For most of us, gardening isn’t a full-time job. It’s something we do when we have spare time, no matter how enjoyable we find it. But with the lockdown, plenty of us will have had plenty more time on our hands, so why not give all your plants a bit of tender loving care – you’ll soon see the difference.
Give ’em a soak
Summer’s on its way and both your houseplants and garden residents could use a good soak. Spend twice as long as normal waving the hose around or doing your rounds with the watering can, and give exhausted looking houseplant a watering from the bottom up, leaving them in a trayful of water for a few hours.
Freed and Nourish
Plants don’t just need water – fertilizer is also vital and, fortunately, it’s still available at supermarkets. Don’t leave it until later – low nutrition is probably the main cause of disappointing plants.
The three chemical keys to fertilizer are N, P and K – that’s Nitrogen, Phosphorus and Potassium to those who failed chemistry. Most commercial fertilizers will mention the mix of these elements on the packet, and they don’t change in Spanish.

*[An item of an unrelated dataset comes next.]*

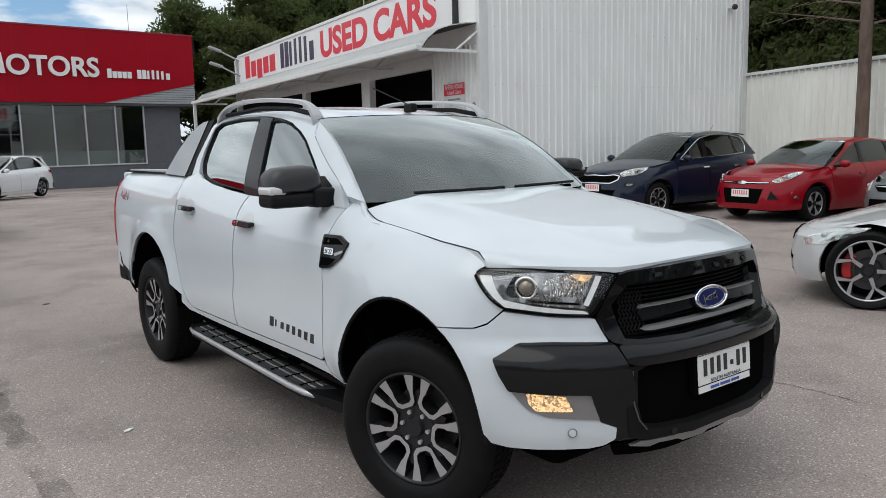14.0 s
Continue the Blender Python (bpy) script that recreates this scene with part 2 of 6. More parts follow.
def tube(bm, pts, r, seg=8, closed=False):
    """A round bar along a polyline."""
    pts = [Vector(p) for p in pts]
    k = len(pts)
    rings = []
    for i, p in enumerate(pts):
        if closed:
            d = pts[(i + 1) % k] - pts[i - 1]
        else:
            d = pts[min(i + 1, k - 1)] - pts[max(i - 1, 0)]
        q = d.to_track_quat("Z", "Y")
        rr = r[i] if isinstance(r, (list, tuple)) else r
        rings.append([bm.verts.new(p + q @ Vector((rr * math.cos(2 * math.pi * j / seg), rr * math.sin(2 * math.pi * j / seg), 0))) for j in range(seg)])
    for i in range(k if closed else k - 1):
        a, b = rings[i], rings[(i + 1) % k]
        off = 0
        if closed and i == k - 1:
            off = min(range(seg), key=lambda o: sum((a[j].co - b[(j + o) % seg].co).length for j in range(seg)))
        for j in range(seg):
            bm.faces.new((a[j], a[(j + 1) % seg], b[(j + 1 + off) % seg], b[(j + off) % seg]))
    if not closed:
        bm.faces.new(list(reversed(rings[0])))
        bm.faces.new(rings[-1])


def text_mesh(word, size, depth, material, width=None, bold=0.0):
    """Lettering in the built-in font as a mesh, standing in the xz plane, left foot at the origin, facing -y."""
    cu = bpy.data.curves.new("lettering", "FONT")
    cu.body = word
    cu.size = size
    cu.extrude = depth / 2
    cu.offset = bold * size
    ob = bpy.data.objects.new("lettering", cu)
    scene.collection.objects.link(ob)
    dg = bpy.context.evaluated_depsgraph_get()
    me = bpy.data.meshes.new_from_object(ob.evaluated_get(dg))
    bpy.data.objects.remove(ob)
    bpy.data.curves.remove(cu)
    co = np.zeros(len(me.vertices) * 3)
    me.vertices.foreach_get("co", co)
    co = co.reshape(-1, 3)
    co[:, 0] -= co[:, 0].min()
    if width:
        co[:, 0] *= width / co[:, 0].max()
    out = np.stack([co[:, 0], -co[:, 2], co[:, 1]], 1)
    me.vertices.foreach_set("co", out.ravel())
    me.materials.clear()
    me.materials.append(material)
    me.update()
    return me

# ---- the place: ground, buildings, fence ----
def ground_z(y):
    """The yard is level round the pickup and falls gently towards the showroom."""
    t = min(1.0, max(0.0, (y - 24.0) / 19.0))
    return -0.49 * t * t * (3 - 2 * t)


bm = bmesh.new()
g_x = [-400 + 80 * i for i in range(11)]
g_y = [-400, -300, -200, -100, -50, -20, 0, 12, 20] + [24 + i for i in range(20)] + [44, 60, 100, 200, 300, 400]
g_v = [[bm.verts.new((x, y, ground_z(y))) for x in g_x] for y in g_y]
for j in range(len(g_y) - 1):
    for i in range(len(g_x) - 1):
        bm.faces.new((g_v[j][i], g_v[j][i + 1], g_v[j + 1][i + 1], g_v[j + 1][i]))
tagged(part("ground", bm, M["asphalt"]), "grey worn asphalt of a sales yard with fine light stones", "ground", kind="structure")

# showroom: a frame with x along the front and y into the building
FRONT_AT = pose(14.85, 44.51, -0.49, 0, 0, 2.99) @ Matrix.Scale(1.36, 4)
L0, RE = -26.0, 0.28                     # ends of the front
show = thing("building_showroom", "glass-fronted car showroom under a long red fascia", "building", FRONT_AT, kind="structure")
# fascia
part("fascia", prism_bm([(L0, 3.47), (-3.72, 3.47), (RE, 4.33), (RE, 6.40), (L0, 6.40)], "y", 0.0, 1.2), M["red_clad"], show, "long glossy red fascia panel")
bm = bmesh.new()
for i in range(9):
    x = -22.5 + 2.6 * i
    if x < -0.5:
        box(bm, (x, -0.003, 3.45 if x < -4 else 4.4), (x + 0.006, 0.001, 6.38))
part("panel_joints", bm, mat("fascia joint", (0.24, 0.006, 0.012), 0.5), show)
part("roof_cap", box_bm((L0, -0.03, 6.40), (RE + 0.03, 1.3, 6.47), 0.01), mat("cap red", (0.26, 0.01, 0.02), 0.5), show)
part("roof", box_bm((L0, 1.2, 3.6), (RE, 14, 6.2)), M["grey_wall"], show)
slat_h = [3.48 + 0.098 * i for i in range(9)]
for z in slat_h:
    x0 = -3.72 + max(0.0, (z - 3.47)) / 0.86 * 4.0 + 0.05
    if x0 < RE - 0.2:
        part("slat", prism_bm([(x0, z), (RE, z), (RE, z + 0.08), (min(x0 + 0.34, RE - 0.02), z + 0.08)], "y", 0.02, 0.10), M["grey_slat"], show)
part("slat_backing", prism_bm([(-3.72, 3.47), (RE, 3.47), (RE, 4.33)], "y", 0.11, 0.16), M["grey_wall"], show)
part("soffit", box_bm((L0, 0.1, 3.39), (RE, 1.25, 3.465)), M["grey_wall"], show)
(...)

Choose a nitrogen-rich fertilizer for maximum greenery, but be aware that too much can cause plants to bolt; go for phosphorus when you want flowers and ensure that potassium is available for generally healthy plants.
Wipe and Polish
Leaves aren’t just pretty – they’re the way plants breathe, and when they get dusty or dirty, that breathing is obstructed. Outdoors, a decent hose with an adjustable mister nozzle will do the job for most plants, while indoor plants will welcome a wipe with a wet cloth. If your plants get pests, try a little soap or vinegar in the water, and a mix of milk and water can add shine to glossy leaves.
Deadhead and Prune
Deadheading is easy enough, a quick and simple way of keeping flowers looking fresh and encouraging new blooms. All you have to do is pinch off faded flowers just above the first healthy part of the stalk. If you can’t do it with your fingers, use some scissors.

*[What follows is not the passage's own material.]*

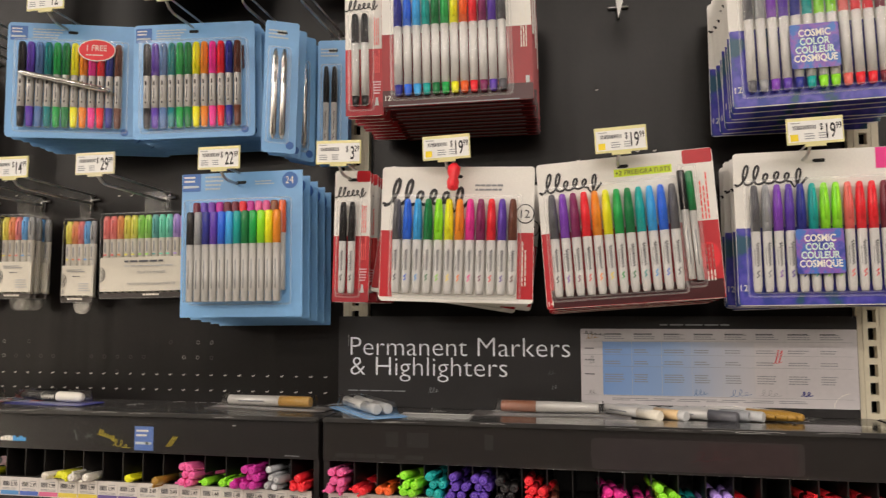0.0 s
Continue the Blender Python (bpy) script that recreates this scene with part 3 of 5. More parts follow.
class Print:
    """The print on a card, by colour."""

    def __init__(self):
        self.bm, self.mats = bmesh.new(), []
        self.rng = random.Random(11)

    def c(self, name):
        m = ink(name) if isinstance(name, str) else name
        if m not in self.mats:
            self.mats.append(m)
        return self.mats.index(m)

    def rect(self, x0, z0, x1, z1, c, y=P1, r=0.0):
        if r:
            p = rounded(x1 - x0, z1 - z0, r, 4, x0, z0)
            f = self.bm.faces.new([self.bm.verts.new((x, y, z)) for x, z in p])
            f.material_index = self.c(c)
        else:
            face_rect(self.bm, x0, z0, x1, z1, y, self.c(c))

    def disc(self, x, z, rx, rz, c, y=P2, n=24):
        f = self.bm.faces.new([self.bm.verts.new((x + rx * math.cos(2 * math.pi * k / n), y, z + rz * math.sin(2 * math.pi * k / n))) for k in range(n)])
        f.material_index = self.c(c)

    def words(self, s, x, z, size, c, align="l", y=P3, stretch=1.0, turn=0.0, thin=0.0):
        text(self.bm, s, x, z, size, y, self.c(c), align, stretch, turn, thin)

    def bars(self, x, z, w, h, n, c, y=P2):
        bars(self.bm, x, z, w, h, n, y, self.c(c), self.rng)

    def vbars(self, x, z, w, h, n, c, y=P2):
        """Small print that runs up a card."""
        for k in range(n):
            zz = z
            while zz < z + h * self.rng.uniform(0.7, 1.0):
                l = self.rng.uniform(0.06, 0.16) * h
                face_rect(self.bm, x + w * (k + 0.25) / n, zz, x + w * (k + 0.7) / n, min(zz + l, z + h), y, self.c(c))
                zz += l + 0.025 * h

    def scrawl(self, x, z, w, h, c, thick=0.0016, slope=0.12, loops=6, y=P2):
        scrawl(self.bm, x, z, w, h, y, self.c(c), loops, thick, slope)

    def split(self, name, bm, m, parent):
        """Large patches become parts of their own, the small print of one colour stays together."""
        seen, small, out = set(), [], None
        for f in bm.faces:
            if f in seen:
                continue
            isle, todo = [], [f]
            seen.add(f)
            while todo:
                g = todo.pop()
                isle.append(g)
                for e in g.edges:
                    for h in e.link_faces:
                        if h not in seen:
                            seen.add(h)
                            todo.append(h)
            if sum(g.calc_area() for g in isle) < 3e-4:
                small.append(isle)
                continue
            one = bmesh.new()
            for g in isle:
                one.faces.new([one.verts.new(v.co) for v in g.verts])
            bmesh.ops.remove_doubles(one, verts=one.verts, dist=1e-6)
            out = part(name, one, m, parent)
        if small:
            one = bmesh.new()
            for isle in small:
                for g in isle:
                    one.faces.new([one.verts.new(v.co) for v in g.verts])
            ob = part("small_print", one, m, parent)
            if len(small) > 1:
                tagged(ob, kind="stuff")
            out = out or ob
        bm.free()
        return out

    def done(self, parent, name="print"):
        """One part for each colour of the print."""
        if parent is not None and len(self.mats) > 1:
            first = None
            for i, m in enumerate(self.mats):
                piece = self.bm.copy()
                bmesh.ops.delete(piece, geom=[f for f in piece.faces if f.material_index != i], context="FACES")
                if not piece.faces:
                    piece.free()
                    continue
                for f in piece.faces:
                    f.material_index = 0
                ob = self.split(name, piece, m, parent)
                first = first or ob
            self.bm.free()
            return first
        me = bpy.data.meshes.new(name)
        self.bm.to_mesh(me)
        self.bm.free()
        for m in self.mats:
            me.materials.append(m)
        return put_mesh(name, me, parent)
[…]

Pruning is a different matter entirely and requires a bit of experience and knowledge of the plant in question.
You’ll often have to cut back stalks quite drastically to get bushier, more attractive plants, and it’s worth learning exactly how to do it.

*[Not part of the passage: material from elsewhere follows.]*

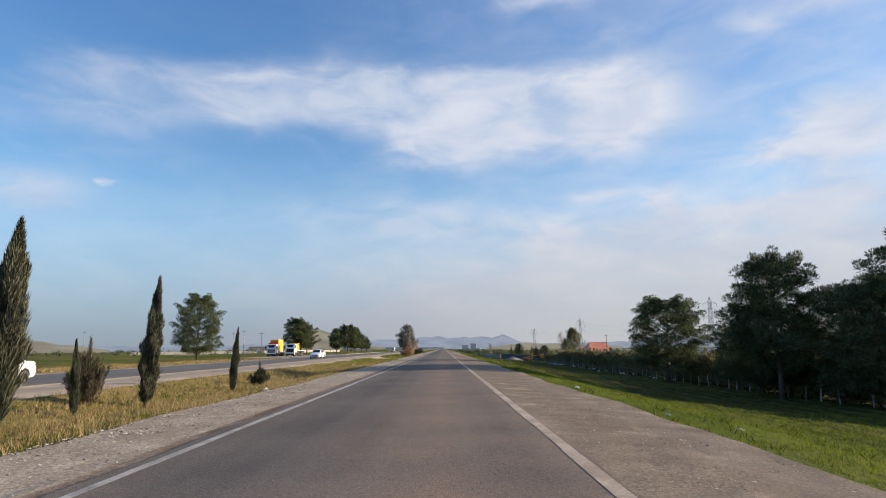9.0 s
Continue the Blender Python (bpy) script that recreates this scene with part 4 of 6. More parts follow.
BUSHES = ((1, -8.9, 43.6, 1.9, 0, 1.0), (3, -9.1, 54.5, 3.1, 12, 0.9), (0, -8.4, 56.5, 3.0, 2, 1.0), (0, -9.4, 74.5, 1.7, 0, 0.9), (0, -12.2, 88.5, 1.3, 0, 0.8), (1, -9.0, 73.0, 1.9, 0, 0.8), (1, -8.6, 100.5, 3.2, 4, 0.9),
          (2, -7.9, 115.0, 2.9, 6, 1.05), (2, -8.7, 118.5, 3.8, 4, 0.8), (3, -8.9, 130.5, 1.1, 0, 1.5), (1, -9.0, 122.0, 3.5, 2, 1.1), (4, -8.3, 125.0, 0.8, 0, 1.6), (0, -10.2, 143.0, 2.4, 0, 1.0), (0, -9.6, 149.0, 2.8, 0, 1.0), (1, -10.4, 155.0, 2.6, 0, 1.0), (3, -9.9, 162.0, 3.0, 0, 1.0), (0, -10.2, 169.5, 2.6, 0, 1.0), (1, -9.5, 176.5, 2.2, 0, 1.0), 
          (1, -13.6, 187.0, 1.1, 0, 1.4), (0, -9.9, 194.4, 2.7, 0, 1.1), (3, -12.2, 204.5, 2.9, 4, 0.8), (0, -11.3, 208.6, 4.1, 2, 1.05), (1, -11.6, 212.3, 3.2, 2, 1.0), (0, -11.0, 214.2, 3.1, 3, 0.9), (1, -11.4, 213.0, 2.0, 0, 0.9), (0, -10.8, 225.6, 2.0, 0, 0.7), (1, -11.6, 231.4, 2.3, 0, 0.8), (0, -9.8, 246.0, 1.5, 0, 1.2),
          (4, -9.3, 389.8, 1.75, 14, 1.2), (4, -8.9, 390.8, 0.9, 24, 1.5), (4, -9.4, 374.0, 1.5, 0, 1.0), (3, -9.85, 402.7, 1.9, 4, 0.8), (0, -8.6, 430.0, 2.0, 0, 1.2), (0, -8.4, 437.0, 2.4, 0, 1.2), (1, -8.9, 442.0, 2.6, 0, 1.3), (0, -8.3, 448.0, 1.9, 0, 1.2), (0, -9.0, 456.0, 2.4, 0, 1.4), (0, -9.0, 468.0, 2.6, 0, 1.4), (0, -8.8, 482.0, 2.6, 0, 1.4))
for k, x, y, h, ln, wd in BUSHES:
    put(("bush", k), BUSH[k], x, y, h + (0.25 if h > 1.5 else 0.0), (y * 53) % 360, (0, ln), "", wd, "bushes on the median")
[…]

Prune just above leaf nodes and look at the plant carefully before going to work. It may be necessary to get rid of dominant budding branches to let less prominent ones get a chance. Staggering cuts on bushier plants (e.g. Pruning some stems by a quarter, some by a half, some completely) will also preserve a natural look.
Plants also need space to grow, so now’s the time to consider repotting plants that seem to have reached their limit. Sunlight is also a factor worth taking into account – here on Lanzarote it can mean both life or death. If you’re not sure whether a plant is thriving in one location, move it to another, give it some time and see what happens.